Winski: 54,000-year-old South Pole ice core will reveal past wind patterns, climate

Dominic Winski helped secure the deepest and oldest ice core at the South Pole in order to understand past variations in the Earth’s climate.

The oldest ice in the 5,745-foot-long (more than a mile deep) core is 54,302 years old, plus or minus 519 years, says the research assistant professor at the University of Maine Climate Change Institute.

Over two field seasons (2014–15 and 2015–16), Winski and a team that included researchers at 17 other institutions took part in the project called SPICEcore (South Pole Ice) core.

The goal, says Winski, is to get a detailed archive of climate conditions in East Antarctica during the last 54,000 years, including changes in atmospheric chemistry, climate and biogeochemistry.

“Studying how climate has changed in the past is incredibly important. Through projects like SPICEcore, we are able to learn more about how the climate system works,” he says.

“This knowledge helps us understand the changes occurring today, which has real consequences for many people around the world.”

Through analysis, the team identified 251 volcanic eruptions (that also are found in other ice cores), which resulted in one of the most precisely dated interior East Antarctic records.

The team now is interpreting past changes in salt and dust in the core.

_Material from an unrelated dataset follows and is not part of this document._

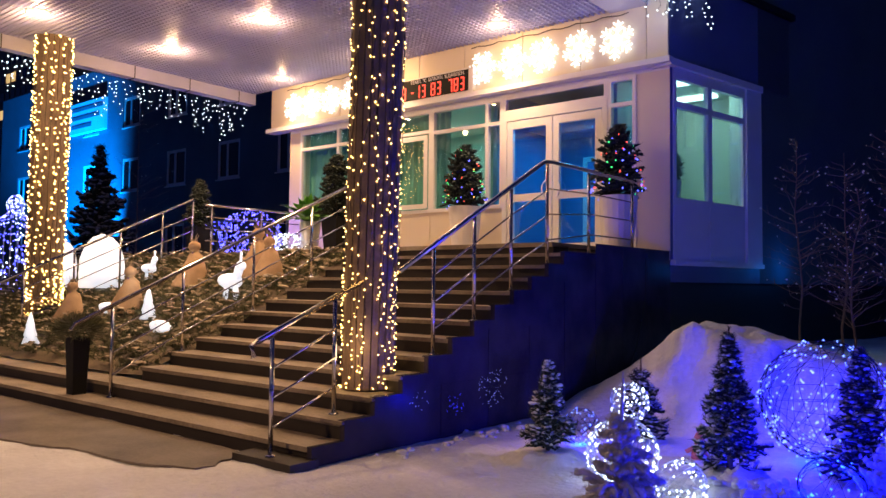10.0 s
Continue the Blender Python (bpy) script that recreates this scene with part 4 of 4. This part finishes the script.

“These measurements will tell us how oceans, wind patterns and Antarctic climate changed in the past,” says Winski, who grew up in Trescott, Maine.

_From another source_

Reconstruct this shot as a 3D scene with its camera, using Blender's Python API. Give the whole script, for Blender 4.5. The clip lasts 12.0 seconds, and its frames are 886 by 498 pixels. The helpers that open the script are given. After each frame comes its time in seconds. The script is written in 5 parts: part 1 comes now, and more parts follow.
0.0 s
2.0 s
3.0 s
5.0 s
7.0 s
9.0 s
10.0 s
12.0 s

To understand information contained within an ice core, Winski says it’s important to know the age of the ice at every specific depth.

On average, he says 7.4 centimeters of snow falls annually at the South Pole.

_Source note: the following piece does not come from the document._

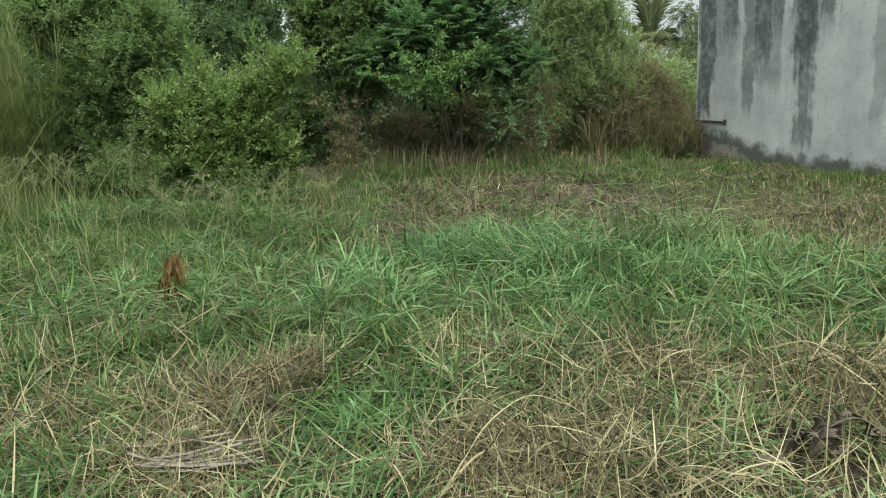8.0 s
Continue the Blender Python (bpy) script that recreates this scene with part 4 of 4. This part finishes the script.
    for mask, mat, lab in ((g < 0.55, M_GRASS_Y, "rough yellow-green grass over the plot"), ((g >= 0.55) & (g < 0.8), M_STRAW, "dry straw over the plot"), (g >= 0.8, M_TALL, "rough green grass over the plot")):
        q = mask.sum()
        V, Fs = blades(r, x[mask], y[mask], ground_z(x[mask], y[mask]), r.uniform(0.16, 0.45, q), r.uniform(0.012, 0.028, q), np.abs(r.normal(0.9, 0.4, q)), r.normal(0.6, 0.5, q), segs=2)
        stuff("rough_grass", V, Fs, mat, lab, "grass")
    # dead stems inside the lush band
    x, y = scatter(r, 1900, -5.0, 4.5, 3.2, 7.0, lambda x, y: np.clip(lush(x, y), 0, 1))
    k = len(x)
    V, Fs = blades(r, x, y, ground_z(x, y) + r.uniform(0, 0.2, k), r.uniform(0.2, 0.5, k), r.uniform(0.003, 0.006, k), np.abs(r.normal(0.7, 0.4, k)), r.normal(0.3, 0.5, k))
    stuff("dead_stems", V, Fs, M_STRAW, "thin dry stems among green grass", "grass")


build_grass()


# ---- flowering grass stalks ----
def seed_stalks():
    r = np.random.RandomState(111)
    lines, V, Fs, off = [], [], [], 0
    n = 270
    for i in range(n):
        x = r.uniform(-6.6, -1.2)
        y = r.uniform(6.5, 8.7)
        h = r.uniform(0.30, 0.60) + (0.35 if x < -3.4 else 0.0)
        a = np.array([x, y, 0.0])
        b = a + [r.normal(0, 0.18), r.normal(0, 0.12), h]
        P, R = limb(r, a, b, 0.0040, 0.0022, 6, 0.06)
        lines.append((P, R))
        for k in range(9):
            s = P[-1] * (1 - 0.3 * k / 9) + P[-3] * 0.3 * k / 9
            az = r.uniform(0, 6.28)
            e = s + np.array([math.cos(az) * 0.09, math.sin(az) * 0.09, r.uniform(0.02, 0.10)])
            lines.append((np.array([s, (s + e) / 2 + [0, 0, 0.01], e]), [0.0016, 0.002, 0.001]))
    tv, tf = tubes(lines, 3)
    stuff("seed_heads", tv, tf, M_SEED, "fine flowering grass stalks with open seed heads", "grass")


seed_stalks()


# ---- small things lying in the grass ----
def withered_frond():
    r = np.random.RandomState(121)
    root = thing("withered_frond", (-1.80, 4.60, 0.10), "withered rust-brown frond hanging in the grass", "dead leaf")
    P = np.stack([np.linspace(-0.09, 0.03, 9), np.zeros(9), np.linspace(0.0, 0.37, 9)], 1)
    tv, tf = tubes([(P, np.linspace(0.008, 0.004, 9))], 5)
    put("rib", mesh_of("rib", tv, tf, M_RUST), root)
    for k in range(72):
        q = 0.36 + 0.64 * k / 72
        at = [np.interp(q, np.linspace(0, 1, 9), P[:, j]) for j in (0, 2)]
        V, Fs = blades(r, np.array([at[0] + r.normal(0, 0.04)]), r.normal(-0.03, 0.02, 1), np.array([at[1]]), r.uniform(0.11, 0.18, 1), r.uniform(0.018, 0.032, 1), np.array([r.uniform(2.75, 3.2)]), np.array([r.uniform(-0.2, 0.2)]), az=r.choice([0.1, 3.1, 3.9, 4.7, 5.4], 1) + r.normal(0, 0.4, 1), segs=5, twist=0.5)
        put("leaflet", mesh_of("leaflet", V, Fs, M_RUST), root)


withered_frond()


def dead_leaf(r, at, turn, mat=None, size=1.0, label="broad curled grey-brown dead leaf lying on straw", group="dead leaves on the straw"):
    """One broad curled dead leaf."""
    n, m = 7, 5
    L, W = size * r.uniform(0.09, 0.15), size * r.uniform(0.026, 0.042)
    V = []
    for i in range(n):
        s = i / (n - 1)
        w = W * math.sin(math.pi * (0.06 + 0.9 * s)) ** 0.8
        for j in range(m):
            c = (j / (m - 1) - 0.5)
            V.append((s * L - L / 2, c * w, 0.35 * abs(c) * w + 0.03 * math.sin(3 * s + 1) + r.uniform(0, 0.004)))
    Q = [(i * m + j, i * m + j + 1, (i + 1) * m + j + 1, (i + 1) * m + j) for i in range(n - 1) for j in range(m - 1)]
    ob = put("dead_leaf", mesh_of("dead_leaf", V, [np.array(Q)], mat or M_DARKLEAF, True))
    so = ob.modifiers.new("thickness", "SOLIDIFY")
    so.thickness = 0.0025
    ob.matrix_basis = pose(*at, *turn)
    tagged(ob, label, "dead leaf", group)


rl = random.Random(131)
for k in range(40):
    dead_leaf(rl, (1.31 + rl.gauss(0, 0.10), 2.47 + rl.gauss(0, 0.07), 0.08 + 0.10 * rl.random()), (rl.uniform(-30, 30), rl.uniform(-5, 45), rl.gauss(80, 50)))


for x, y, z in ((-1.41, 3.25, 0.12), (-1.36, 3.62, 0.16), (-1.11, 2.77, 0.12), (1.10, 2.80, 0.16), (1.02, 2.74, 0.13), (0.87, 2.50, 0.12)):
    dead_leaf(rl, (x, y, z), (rl.uniform(-30, 30), rl.uniform(-25, 25), rl.uniform(0, 360)), M_YELLOW, 0.45, "small yellowed leaf lying on straw", "yellow leaves on the straw")


def dry_strip(r, at, turn, L):
    bm = box((L, r.uniform(0.008, 0.016), 0.004), (0, 0, 0), 0.002)
    bmesh.ops.subdivide_edges(bm, edges=[e for e in bm.edges if abs(e.verts[0].co.x - e.verts[1].co.x) > L * 0.5], cuts=4)
    for v in bm.verts:
        v.co.z += 0.05 * (v.co.x / L) ** 2 * r.uniform(0.8, 1.2)
        v.co.y += 0.004 * math.sin(9 * v.co.x / L)
    ob = part("dry_strip", bm, M_STRIP, None)
    ob.matrix_basis = pose(*at, *turn)
    tagged(ob, "flat grey-tan dry leaf strip on the straw", "dry strip", "dry strips")


for k in range(16):
    dry_strip(rl, (-0.98 + rl.gauss(0, 0.07), 2.58 + rl.gauss(0, 0.09), 0.085 + 0.05 * rl.random()), (rl.uniform(-10, 10), rl.uniform(-5, 5), rl.gauss(8, 9)), rl.uniform(0.22, 0.42))


def bent_stalk(pts, rad, label, mat=None):
    pts = np.asarray(pts, float)
    s = np.linspace(0, len(pts) - 1, 14)
    P = np.stack([np.interp(s, np.arange(len(pts)), pts[:, k]) for k in range(3)], 1)
    for _ in range(2):
        P[1:-1] = (P[:-2] + 2 * P[1:-1] + P[2:]) / 4
    tv, tf = tubes([(P, np.linspace(rad, rad * 0.5, 14))], 6)
    ob = put("dry_stalk", mesh_of("dry_stalk", tv, tf, mat or M_STALK, True))
    tagged(ob, label, "dry stalk", "pale dry stalks")


bent_stalk([(-0.05, 2.3, 0.08), (0.1, 2.52, 0.22), (0.28, 2.68, 0.27), (0.45, 2.68, 0.20)], 0.0038, "pale bent grass stalk arching over the straw")
bent_stalk([(-0.1, 2.25, 0.06), (0.06, 2.45, 0.13), (0.2, 2.6, 0.10)], 0.008, "thick pale dry grass stalk on the straw")
bent_stalk([(-1.75, 3.9, 0.06), (-1.55, 4.1, 0.16), (-1.40, 4.25, 0.22)], 0.006, "pale dry stick leaning in the grass")
bent_stalk([(1.45, 3.3, 0.16), (1.6, 3.15, 0.26), (1.78, 2.95, 0.12)], 0.006, "pale dry grass stem leaning in the grass")

# long leaning grass stems before the bushes
for a, b in (((-4.6, 7.5, 0.40), (-4.05, 7.55, 1.26)), ((-3.75, 7.4, 0.25), (-3.25, 7.5, 0.97)), ((-4.15, 7.3, 1.03), (-3.75, 7.4, 0.35)), ((-2.9, 7.6, 0.2), (-2.45, 7.7, 0.85)), ((-5.1, 7.2, 0.3), (-4.75, 7.3, 1.1))):
    foot = (a[0] - 0.35 * (b[0] - a[0]), a[1], 0.0) if a[2] < b[2] else (b[0] + 0.2, b[1], 0.0)
    line = (foot, a, ((a[0] + b[0]) / 2, a[1], (a[2] + b[2]) / 2 + 0.05), b) if a[2] < b[2] else (foot, b, ((a[0] + b[0]) / 2, a[1], (a[2] + b[2]) / 2 + 0.05), a)
    bent_stalk(line, 0.006, "long pale green grass stem leaning before bushes", M_CANE)

# fallen dry stems over the cut stretch
rf = random.Random(141)
for k in range(26):
    x, y, a, L = rf.uniform(-1.9, 2.8), rf.uniform(7.2, 10.6), rf.gauss(0, 0.6), rf.uniform(0.25, 0.6)
    dx, dy = L * math.cos(a), L * math.sin(a)
    bent_stalk([(x - dx, y - dy, 0.03), (x - dx * 0.3, y - dy * 0.3, rf.uniform(0.06, 0.16)), (x + dx * 0.4, y + dy * 0.4, rf.uniform(0.08, 0.2)), (x + dx, y + dy, rf.uniform(0.03, 0.12))], 0.0045, "dry fallen stem lying on cut grass", M_STRIP)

“UMaine researchers are playing a vital role in the largest U.S. ice core project that is currently running,” says Winski, who earned his bachelor’s and doctorate at Dartmouth College and his master’s at UMaine.

“The results of this paper will provide a framework for exciting future research using the South Pole ice core.”

Karl Kreutz, a professor in the UMaine School of Earth and Climate Sciences and the CCI, also is part of the team.

In addition to Kreutz, researchers from the University of Washington; Dartmouth College; Northern Arizona University; South Dakota State University; Butte College; Oregon State University; University of California, San Diego; Pennsylvania State University; University of Colorado; University of California, Irvine; NASA Goddard Space Flight Center; U.S. Geological Survey; New Mexico Institute of Mining and Technology; University of California, Berkeley; University of New Hampshire; University of Bern; 
and the Desert Research Institute took part.

“The SP19 chronology for the South Pole Ice Core — Part I: volcanic matching and annual layer counting” is the title of the open-access paper in Climate of the Pastan interactive open-access journal of the European Geosciences Union. The National Science Foundation, Office of Polar Programs, supported the research.